Brian Gongol
Margaret Thatcher "will no doubt be remembered for her results"
So eulogizes the Christian Science Monitor. They conclude appropriately: "She had faith in unending progress for all".
US savings rate plunges back to dangerously low levels
There are plenty of problems from a savings rate that is too low: It starves the process of private-sector investment, making individuals and families less well-off in the long term. It puts households at greater risk of trouble if and when the unexpected occurs (like a water heater going bad or a surprise illness). And in an economy as consumer-spending-driven as America's, it means that policy-makers get desperate quickly when they see consumer spending decrease (since people without any savings don't have a well from which to draw in order to take advantage of bargains when the economy slows and prices fall...which is how an economy should naturally self-correct) -- so it encourages those policy-makers, in turn, to try to "prime the pump" through government borrowing and spending (which only further impoverishes the future taxpayer). But, perhaps worst of all, the progress of today's economy is away from human labor and towards time- and money-saving machines (and computers and programs) that make workers more productive than ever...meaning fewer of them are needed. It's nothing new...the John Deere plow was bad news for farmhands. But if people are under-saving (and thus under-investing in capital) at a time when capital is being rewarded proportionally better than labor is, then lots of people are making a deliberate choice to put themselves in a much worse future financial situation than they should. Some people are quick to get indignant about this inequity of payoff between labor and capital, but they're generally not thinking about the big picture -- the effort to discover time- and labor-saving devices is one of the defining currents of all human history. We settled the Great Plains because windmills let farmers get water from the ground with a lot less work. If they'd been forced to rely on hand pumps, they wouldn't have had time or the ability to become homesteaders. Even today, there are people around the world who must waste hours every day trying to collect and carry clean drinking water. Those are hours that children could instead be spending in school, and that their parents could instead be spending in many other productive pursuits. Virtually anything that saves human time and effort makes us better-off in the long run.

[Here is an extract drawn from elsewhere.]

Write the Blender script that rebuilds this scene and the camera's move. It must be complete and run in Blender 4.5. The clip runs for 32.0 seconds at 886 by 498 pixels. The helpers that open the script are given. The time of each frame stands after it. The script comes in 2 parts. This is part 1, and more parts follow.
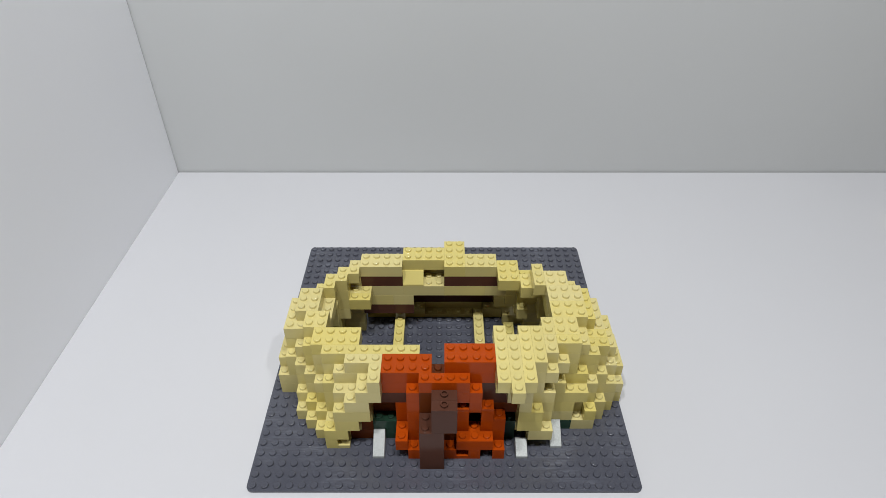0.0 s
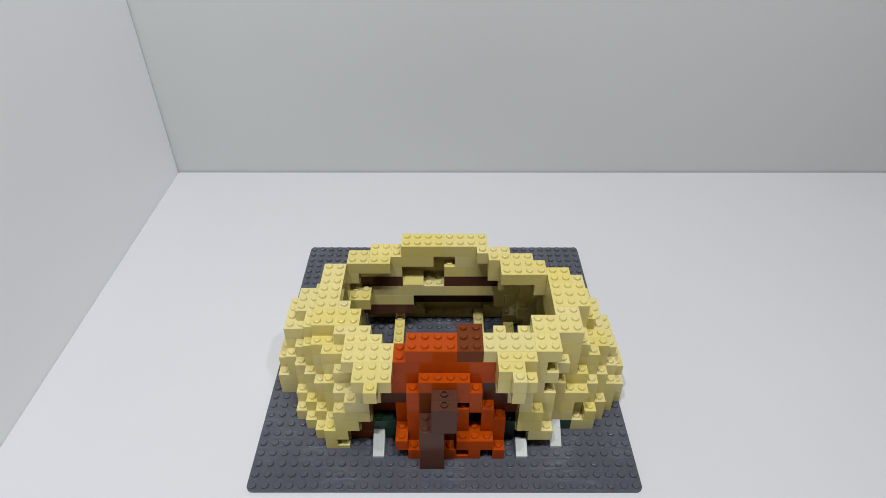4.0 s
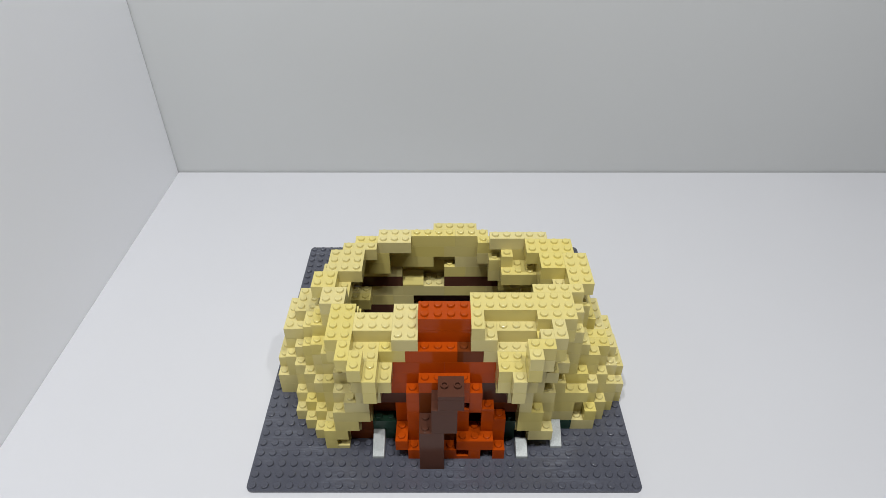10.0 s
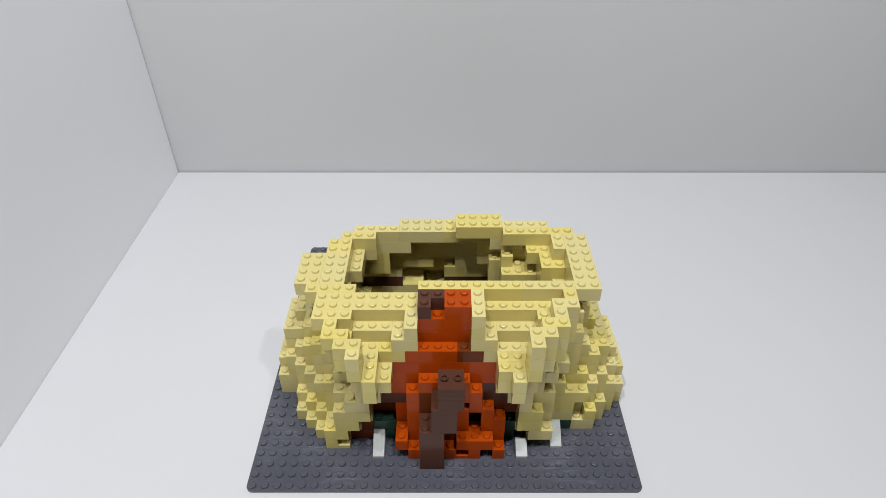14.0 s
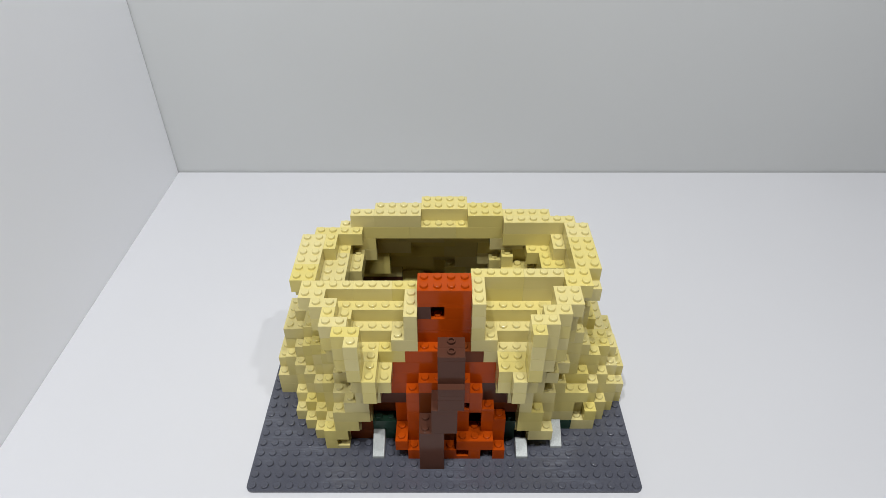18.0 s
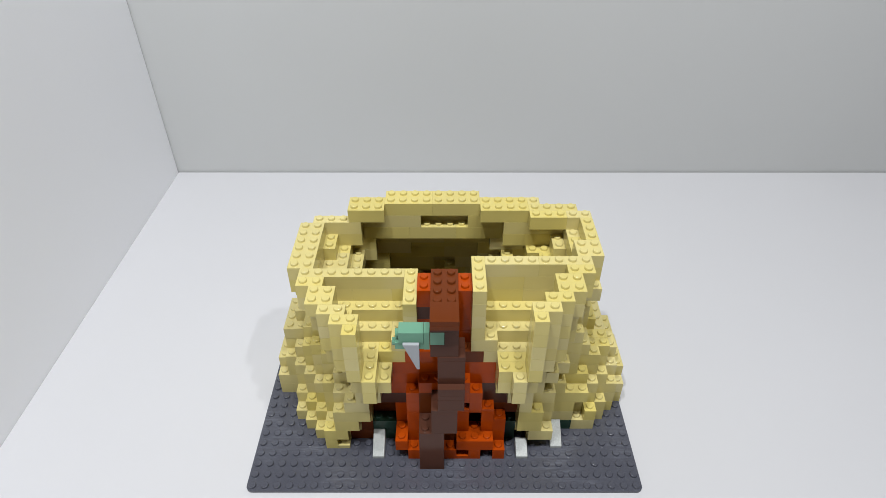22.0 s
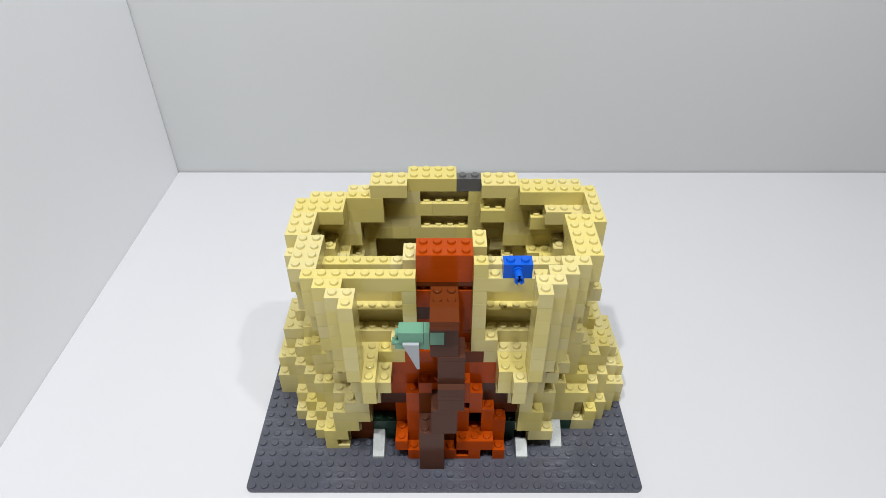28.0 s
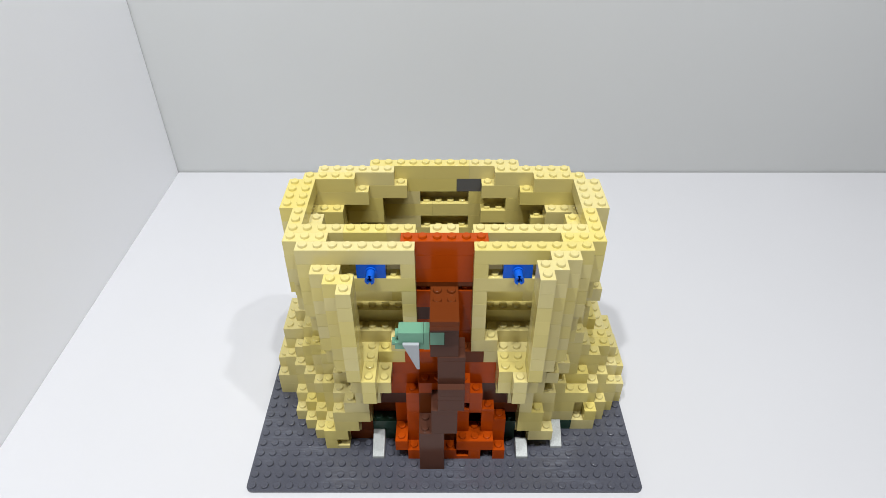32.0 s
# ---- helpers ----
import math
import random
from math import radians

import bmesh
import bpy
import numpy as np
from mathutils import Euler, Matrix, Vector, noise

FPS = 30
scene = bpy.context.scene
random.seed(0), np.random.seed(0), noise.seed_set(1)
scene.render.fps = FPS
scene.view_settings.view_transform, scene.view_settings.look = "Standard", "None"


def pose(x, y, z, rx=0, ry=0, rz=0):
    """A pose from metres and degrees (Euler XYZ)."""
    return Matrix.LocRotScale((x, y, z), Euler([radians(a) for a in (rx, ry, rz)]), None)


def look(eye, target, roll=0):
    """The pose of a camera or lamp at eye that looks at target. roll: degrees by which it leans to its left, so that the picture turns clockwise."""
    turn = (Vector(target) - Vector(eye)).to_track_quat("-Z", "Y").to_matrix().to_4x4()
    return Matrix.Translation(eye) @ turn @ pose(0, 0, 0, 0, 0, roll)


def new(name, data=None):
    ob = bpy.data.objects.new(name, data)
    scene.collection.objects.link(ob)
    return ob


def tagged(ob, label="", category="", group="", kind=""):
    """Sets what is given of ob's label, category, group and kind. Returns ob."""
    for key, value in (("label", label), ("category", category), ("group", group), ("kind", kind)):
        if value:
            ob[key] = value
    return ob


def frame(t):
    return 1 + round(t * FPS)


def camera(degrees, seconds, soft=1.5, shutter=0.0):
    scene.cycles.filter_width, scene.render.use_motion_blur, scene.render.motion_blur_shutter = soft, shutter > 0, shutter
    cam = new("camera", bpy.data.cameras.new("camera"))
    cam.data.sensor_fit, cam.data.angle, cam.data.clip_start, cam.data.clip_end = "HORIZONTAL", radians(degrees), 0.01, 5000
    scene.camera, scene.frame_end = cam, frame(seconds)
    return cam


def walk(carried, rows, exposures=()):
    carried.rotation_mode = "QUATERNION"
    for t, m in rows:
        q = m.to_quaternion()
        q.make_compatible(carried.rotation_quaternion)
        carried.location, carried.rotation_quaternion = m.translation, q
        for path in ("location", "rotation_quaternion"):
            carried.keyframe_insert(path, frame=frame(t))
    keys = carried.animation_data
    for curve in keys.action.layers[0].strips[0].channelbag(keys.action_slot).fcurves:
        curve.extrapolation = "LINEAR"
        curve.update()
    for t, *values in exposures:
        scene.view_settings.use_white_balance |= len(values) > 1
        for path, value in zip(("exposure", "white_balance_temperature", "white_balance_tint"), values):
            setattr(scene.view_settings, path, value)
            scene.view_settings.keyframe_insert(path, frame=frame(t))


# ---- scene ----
cam = camera(70.8, 32.0, 0.8)
EYE = pose(-0.0005, -0.3479, 0.3703, 52.093, 0.017, 0.052)
walk(cam, [(0.0, EYE), (32.0, EYE)],
     exposures=[(0.0, 0.10), (8.0, 0.13), (16.5, 0.20), (25.0, 0.31), (32.0, 0.45)])

# ---- light ----
world = bpy.data.worlds.new("studio")
scene.world = world
world.use_nodes = True
world.node_tree.nodes["Background"].inputs["Color"].default_value = (1.0, 0.86, 0.84, 1)
world.node_tree.nodes["Background"].inputs["Strength"].default_value = 0.03


def lamp_at(name, eye, target, w, h, watts, colour):
    lamp = bpy.data.lights.new(name, "AREA")
    lamp.shape, lamp.size, lamp.size_y, lamp.energy, lamp.color = "RECTANGLE", w, h, watts, colour
    ob = new(name, lamp)
    ob.matrix_world = look(eye, target)
    return ob


# a track of four small spots over the front of the table; the dim room round them is the world
for x, y, watts in ((-0.25, -0.40, 5.3), (-0.03, -0.32, 3.8), (0.19, -0.35, 3.65), (0.44, -0.40, 3.1)):
    lamp_at("ceiling_spot", (x, y, 1.25), (x * 0.5, -0.05, 0.0), 0.035, 0.035, watts, (0.97, 0.99, 1.0))

# ---- materials ----
PITCH, RISE, BASE = 0.008, 0.00971, 0.0018


def node_material(name):
    m = bpy.data.materials.new(name)
    m.use_nodes = True
    return m, m.node_tree.nodes, m.node_tree.links, m.node_tree.nodes["Principled BSDF"]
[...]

Are the broadcast television networks being drama queens?
Fox and Univision are both starting to drop hints that they might just pick up and leave over-the-air television someday because it's getting so easy for people to watch their programming without tuning a television set at a predetermined time. While it's pretty unlikely we'd see a network dissolve anytime in the coming ten to fifteen years, it's increasingly possible that the future will depend ever less on the big broadcasting networks. After all, who would've thought 15 years ago that NBC would be in 5th place among the networks for viewers ages 18 to 49?